Il The Grill è un ristorante alla moda nel cuore di New York e nelle cui cucine è ambientato Aragoste a Manhattan di Alonso Ruizpalacios, tratto dalla celebre pièce teatrale The kitchen di Arnold Wesker.
Tra i fornelli del caotico ristorante lingue e culture diverse si mescolano senza sosta.
Pedro, incarnato da Raul Briones, è un cuoco di origine messicana che vive una tenera e burrascosa storia d’amore con Julia, portata in scena da Rooney Mara. Quando Julia scopre di essere incinta, Pedro tenta di convincerla a tenere il bambino, immaginando per loro un futuro insieme. Le cose però si complicano quando viene scoperto un furto nelle casse del ristorante.

Aragoste a Manhattan, è una commedia ricca di intuizioni sorprendenti e risvolti politici che, nell’insieme, sfociano nel grottesco. Alonso Ruizpalacios, oltre che dalla lettura dell’opera teatrale, è stato influenzato dal fatto che nel periodo universitario lavorava, per mantenersi gli studi, come lavapiatti e cameriere al Rainforest Cafè nel centro di Londra. Il film è girato in bianco e nero, con forti tonalità di grigio che tracimano in immagini cupissime, tranne in significative situazioni in cui mutano verso l’azzurro e il verde. La cucina offre svariate pietanze, con piatti all’apparenza sofisticati, segno di una moda che lancia tantissimi locali in cui si consumano in realtà cibi scadenti, in nome del “food porn”. Allegoria, questa, che determina come il capitalismo abbia cancellato la ricerca del gusto in nome di una produttività alienante, che oltretutto non crea posti di lavoro ma nuovi schiavi.

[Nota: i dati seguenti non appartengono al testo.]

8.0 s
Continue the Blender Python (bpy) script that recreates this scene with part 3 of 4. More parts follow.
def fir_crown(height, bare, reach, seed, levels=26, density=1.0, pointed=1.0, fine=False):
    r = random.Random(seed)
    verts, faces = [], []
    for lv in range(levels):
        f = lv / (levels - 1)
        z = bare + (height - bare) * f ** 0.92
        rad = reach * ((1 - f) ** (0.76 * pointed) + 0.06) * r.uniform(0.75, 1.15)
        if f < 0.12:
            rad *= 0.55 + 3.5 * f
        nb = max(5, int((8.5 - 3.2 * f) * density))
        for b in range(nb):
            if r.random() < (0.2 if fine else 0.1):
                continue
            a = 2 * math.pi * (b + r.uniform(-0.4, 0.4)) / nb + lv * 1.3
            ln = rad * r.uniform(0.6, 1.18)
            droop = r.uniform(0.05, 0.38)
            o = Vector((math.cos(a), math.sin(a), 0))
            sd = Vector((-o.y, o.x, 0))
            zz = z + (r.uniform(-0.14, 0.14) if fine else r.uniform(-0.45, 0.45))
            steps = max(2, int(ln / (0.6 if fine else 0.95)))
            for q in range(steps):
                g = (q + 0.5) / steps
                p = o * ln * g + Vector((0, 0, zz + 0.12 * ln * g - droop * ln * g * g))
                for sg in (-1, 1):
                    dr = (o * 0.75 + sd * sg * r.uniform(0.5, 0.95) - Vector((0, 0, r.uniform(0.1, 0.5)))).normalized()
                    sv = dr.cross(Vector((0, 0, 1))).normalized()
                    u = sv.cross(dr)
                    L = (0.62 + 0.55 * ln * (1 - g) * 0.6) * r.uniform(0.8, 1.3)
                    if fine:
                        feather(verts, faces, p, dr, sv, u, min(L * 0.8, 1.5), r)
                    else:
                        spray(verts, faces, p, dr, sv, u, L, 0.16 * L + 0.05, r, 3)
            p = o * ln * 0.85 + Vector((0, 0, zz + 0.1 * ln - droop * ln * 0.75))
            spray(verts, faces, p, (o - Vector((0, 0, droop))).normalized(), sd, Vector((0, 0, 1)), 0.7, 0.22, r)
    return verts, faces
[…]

Il The Grill, infatti, è un ristorante continuamente in cerca di personale non qualificato, addirittura privo di documenti, così facilmente disposto a lavorare a ritmi massacranti in una cucina malsana e infernale sotto una pressione continua. Il lungometraggio di Ruizpalacios evidenzia l’aspetto multietnico di un personale che riflette il mondo odierno, in cui la struttura piramidale della cucina fornisce lo spunto per esplorare quello che si nasconde in una società marcatamente divisa, dove vige un’incomprensione dilagante tra sala e camerieri, management e personale, ma, soprattutto tra americani e stranieri. Aragoste a Manhattan è sotto questo punto di vista una perfetta allegoria. Alonso Ruizpalacios utilizza numerosi espedienti visivi e la macchina da presa regala inquadrature strette e nervose all’interno della cucina, situata nei sotterranei privi della luce del sole. Si ha una percezione claustrofobica che, unita ad un montaggio frenetico, infonde nello spettatore uno stato ansiogeno.

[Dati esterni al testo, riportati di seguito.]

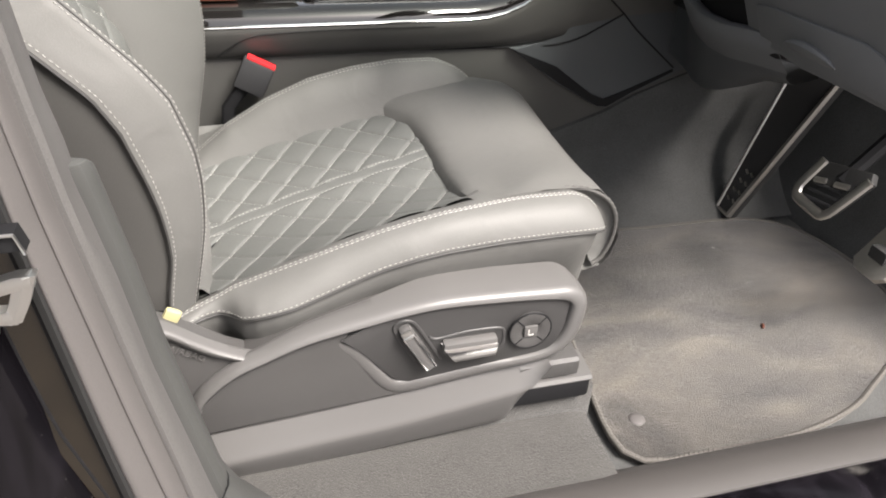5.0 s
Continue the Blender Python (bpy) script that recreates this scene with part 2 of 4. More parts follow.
def plate(bm, outline, place, depth, bevel=0.0, segments=2):
    """A slab from an outline of (a, b); place(a, b, d) gives the point at depth d."""
    front = [bm.verts.new(place(a, b, 0)) for a, b in outline]
    back = [bm.verts.new(place(a, b, depth)) for a, b in outline]
    f = bm.faces.new(front)
    bm.faces.new(back[::-1])
    n = len(outline)
    for i in range(n):
        bm.faces.new((front[i], back[i], back[(i + 1) % n], front[(i + 1) % n]))
    if bevel:
        bmesh.ops.bevel(bm, geom=list(f.edges), offset=bevel, segments=segments, profile=0.6, affect="EDGES")
    return bm


def smooth_line(points, n):
    """n points along a Catmull-Rom line through the given ones, evenly by length."""
    p = [Vector(q) for q in points]
    p = [2 * p[0] - p[1]] + p + [2 * p[-1] - p[-2]]
    fine = []
    for i in range(1, len(p) - 2):
        a, b, c, d = p[i - 1 : i + 3]
        for k in range(12):
            t = k / 12
            fine.append(0.5 * (2 * b + (c - a) * t + (2 * a - 5 * b + 4 * c - d) * t * t + (3 * b - a - 3 * c + d) * t**3))
    fine.append(p[-2])
    run = np.concatenate([[0], np.cumsum([(b - a).length for a, b in zip(fine, fine[1:])])])
    xyz = np.array([tuple(q) for q in fine])
    at = np.linspace(0, run[-1], n)
    return [Vector([np.interp(s, run, xyz[:, k]) for k in range(xyz.shape[1])]) for s in at]


def tube(bm, points, r, sides=8, flat=1.0, up=(0, 0, 1), closed=False, caps=True):
    """A rod along a line; flat squeezes it along up. r may be a number or one a point."""
    n = len(points)
    rows = []
    for i, p in enumerate(points):
        a, b = (points[(i - 1) % n], points[(i + 1) % n]) if closed else (points[max(i - 1, 0)], points[min(i + 1, n - 1)])
        t = (Vector(b) - Vector(a)).normalized()
        side = t.cross(Vector(up)).normalized()
        top = side.cross(t)
        rad = r[i] if isinstance(r, (list, tuple)) else r
        rows.append([Vector(p) + rad * (math.cos(q) * side + flat * math.sin(q) * top) for q in [2 * math.pi * k / sides for k in range(sides)]])
    if closed:
        rows.append(rows[0])
    loft(bm, rows, ring=True, caps=caps and not closed)
    if closed:
        bmesh.ops.remove_doubles(bm, verts=bm.verts, dist=1e-6)
    return bm


def stitches(bm, points, pitch=0.0058, long=0.0046, r=0.00045, lift=(0, 0, 0)):
    """A row of thread stitches along a line of points."""
    pts = [Vector(p) for p in points]
    run = np.concatenate([[0], np.cumsum([(b - a).length for a, b in zip(pts, pts[1:])])])
    xyz = np.array([tuple(q) for q in pts])
    place = lambda s: Vector([np.interp(s, run, xyz[:, k]) for k in range(3)])
    lift = Vector(lift)
    s = pitch / 2
    while s < run[-1] - long:
        a, b = place(s) + lift, place(s + long) + lift
        t = (b - a).normalized()
        u = t.orthogonal().normalized()
        w = t.cross(u)
        mid = (a + b) / 2
        va, vb = bm.verts.new(a), bm.verts.new(b)
        ring = [bm.verts.new(mid + r * q) for q in (u, w, -u, -w)]
        for i in range(4):
            bm.faces.new((va, ring[i], ring[(i + 1) % 4]))
            bm.faces.new((vb, ring[(i + 1) % 4], ring[i]))
        s += pitch
    return bm


def lerp(x, xs, ys):
    return float(np.interp(x, xs, ys))


def ease(t):
    t = min(max(t, 0.0), 1.0)
    return t * t * (3 - 2 * t)


# ---- ground and body shell ----
def slab(name, lo, hi, mat, label, category="", bevel=0.0, kind="structure"):
    bm = bmesh.new()
    box(bm, [(a + b) / 2 for a, b in zip(lo, hi)], [b - a for a, b in zip(lo, hi)], bevel)
    return tagged(part(name, bm, mat, None), label, category or name.replace("_", " "), kind=kind)


GROUND = -0.62
slab("ground", (-60, -60, GROUND - 0.2), (60, 60, GROUND), ASPHALT, "worn grey asphalt yard outside the car")
# unseen wall, added to hold back horizon light and tint reflections
slab("backdrop", (-24, -14.4, GROUND), (24, -14, GROUND + 4.0), WALL, "unseen tan wall added to shape the low light and reflections", "yard wall")
slab("floor", (-1.6, 0.80, -0.06), (1.4, 2.50, -0.012), DARK_CARPET, "grey carpeted car floor")
slab("ceiling", (-1.7, 1.02, 1.24), (0.20, 2.40, 1.28), ROOF, "pale fabric headliner of the car", "headliner")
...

La struttura piramidale nell’assetto di comando che fa capo allo chef rievoca l’allegoria di un equipaggio navale. La gerarchia viene presa sul serio, con al vertice colui che forse un tempo godeva di considerazione nell’ambito della ristorazione, mentre la ricerca del gusto e l’arte culinaria vengono sempre più fagocitate dalla cultura del fast food. A tal proposito è netta la suggestione che la vicenda si sarebbe potuta anche svolgere all’interno di un sommergibile militare, nel bel mezzo di una guerra. Memorabile, infatti, la sequenza in cui, a causa di un incidente, la cucina viene totalmente inondata dall’acqua. Ad accentuare le discrepanze tra cuochi e camerieri sono le divise di quest’ultimi, a righe bianche e nere, che danno un ulteriore percezione di come tali persone siano intrappolate in una sorta di prigione senza uscita. Aragoste a Manhattan è poi un’esplosione di rumori di stoviglie, di grida e di eccessi che, a tratti, si ha l’impressione simulino la potenza di un musical che deflagra tra un immaginario orwelliano e il Titanic di James Cameron.